* _The request_:
Quote the data below in full, please, without altering anything.

-- begin Collected data --

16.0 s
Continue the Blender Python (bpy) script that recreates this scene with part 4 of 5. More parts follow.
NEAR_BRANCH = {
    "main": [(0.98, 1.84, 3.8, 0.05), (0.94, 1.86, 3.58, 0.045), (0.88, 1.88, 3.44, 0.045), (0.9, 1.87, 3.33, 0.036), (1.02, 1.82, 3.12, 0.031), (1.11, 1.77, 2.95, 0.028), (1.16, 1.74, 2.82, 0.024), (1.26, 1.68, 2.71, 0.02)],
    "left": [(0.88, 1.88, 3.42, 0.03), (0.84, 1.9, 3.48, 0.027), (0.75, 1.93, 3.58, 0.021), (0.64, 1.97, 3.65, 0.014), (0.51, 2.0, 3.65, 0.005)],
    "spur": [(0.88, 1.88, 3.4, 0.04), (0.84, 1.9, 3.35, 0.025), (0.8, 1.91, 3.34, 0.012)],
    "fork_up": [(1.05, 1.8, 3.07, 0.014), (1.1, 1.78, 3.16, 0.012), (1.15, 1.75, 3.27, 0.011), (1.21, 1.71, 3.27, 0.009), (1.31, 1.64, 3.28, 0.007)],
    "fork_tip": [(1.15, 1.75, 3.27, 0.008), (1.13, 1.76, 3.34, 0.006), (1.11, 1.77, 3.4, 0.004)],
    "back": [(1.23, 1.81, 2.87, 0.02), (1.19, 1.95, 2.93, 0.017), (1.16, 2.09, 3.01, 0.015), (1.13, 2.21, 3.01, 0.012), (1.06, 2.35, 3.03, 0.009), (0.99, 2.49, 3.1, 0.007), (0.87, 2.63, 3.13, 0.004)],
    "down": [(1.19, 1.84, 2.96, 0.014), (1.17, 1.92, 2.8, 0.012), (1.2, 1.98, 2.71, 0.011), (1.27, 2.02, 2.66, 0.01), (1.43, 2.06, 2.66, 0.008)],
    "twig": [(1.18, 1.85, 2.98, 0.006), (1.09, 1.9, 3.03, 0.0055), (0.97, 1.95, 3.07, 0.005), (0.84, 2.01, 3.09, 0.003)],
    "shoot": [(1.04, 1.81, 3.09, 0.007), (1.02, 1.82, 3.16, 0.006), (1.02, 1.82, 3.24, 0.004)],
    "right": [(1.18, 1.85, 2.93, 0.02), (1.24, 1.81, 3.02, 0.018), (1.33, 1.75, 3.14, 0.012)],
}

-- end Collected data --

* _Response below_:
16.0 s
Continue the Blender Python (bpy) script that recreates this scene with part 4 of 5. More parts follow.
NEAR_BRANCH = {
    "main": [(0.98, 1.84, 3.8, 0.05), (0.94, 1.86, 3.58, 0.045), (0.88, 1.88, 3.44, 0.045), (0.9, 1.87, 3.33, 0.036), (1.02, 1.82, 3.12, 0.031), (1.11, 1.77, 2.95, 0.028), (1.16, 1.74, 2.82, 0.024), (1.26, 1.68, 2.71, 0.02)],
    "left": [(0.88, 1.88, 3.42, 0.03), (0.84, 1.9, 3.48, 0.027), (0.75, 1.93, 3.58, 0.021), (0.64, 1.97, 3.65, 0.014), (0.51, 2.0, 3.65, 0.005)],
    "spur": [(0.88, 1.88, 3.4, 0.04), (0.84, 1.9, 3.35, 0.025), (0.8, 1.91, 3.34, 0.012)],
    "fork_up": [(1.05, 1.8, 3.07, 0.014), (1.1, 1.78, 3.16, 0.012), (1.15, 1.75, 3.27, 0.011), (1.21, 1.71, 3.27, 0.009), (1.31, 1.64, 3.28, 0.007)],
    "fork_tip": [(1.15, 1.75, 3.27, 0.008), (1.13, 1.76, 3.34, 0.006), (1.11, 1.77, 3.4, 0.004)],
    "back": [(1.23, 1.81, 2.87, 0.02), (1.19, 1.95, 2.93, 0.017), (1.16, 2.09, 3.01, 0.015), (1.13, 2.21, 3.01, 0.012), (1.06, 2.35, 3.03, 0.009), (0.99, 2.49, 3.1, 0.007), (0.87, 2.63, 3.13, 0.004)],
    "down": [(1.19, 1.84, 2.96, 0.014), (1.17, 1.92, 2.8, 0.012), (1.2, 1.98, 2.71, 0.011), (1.27, 2.02, 2.66, 0.01), (1.43, 2.06, 2.66, 0.008)],
    "twig": [(1.18, 1.85, 2.98, 0.006), (1.09, 1.9, 3.03, 0.0055), (0.97, 1.95, 3.07, 0.005), (0.84, 2.01, 3.09, 0.003)],
    "shoot": [(1.04, 1.81, 3.09, 0.007), (1.02, 1.82, 3.16, 0.006), (1.02, 1.82, 3.24, 0.004)],
    "right": [(1.18, 1.85, 2.93, 0.02), (1.24, 1.81, 3.02, 0.018), (1.33, 1.75, 3.14, 0.012)],
}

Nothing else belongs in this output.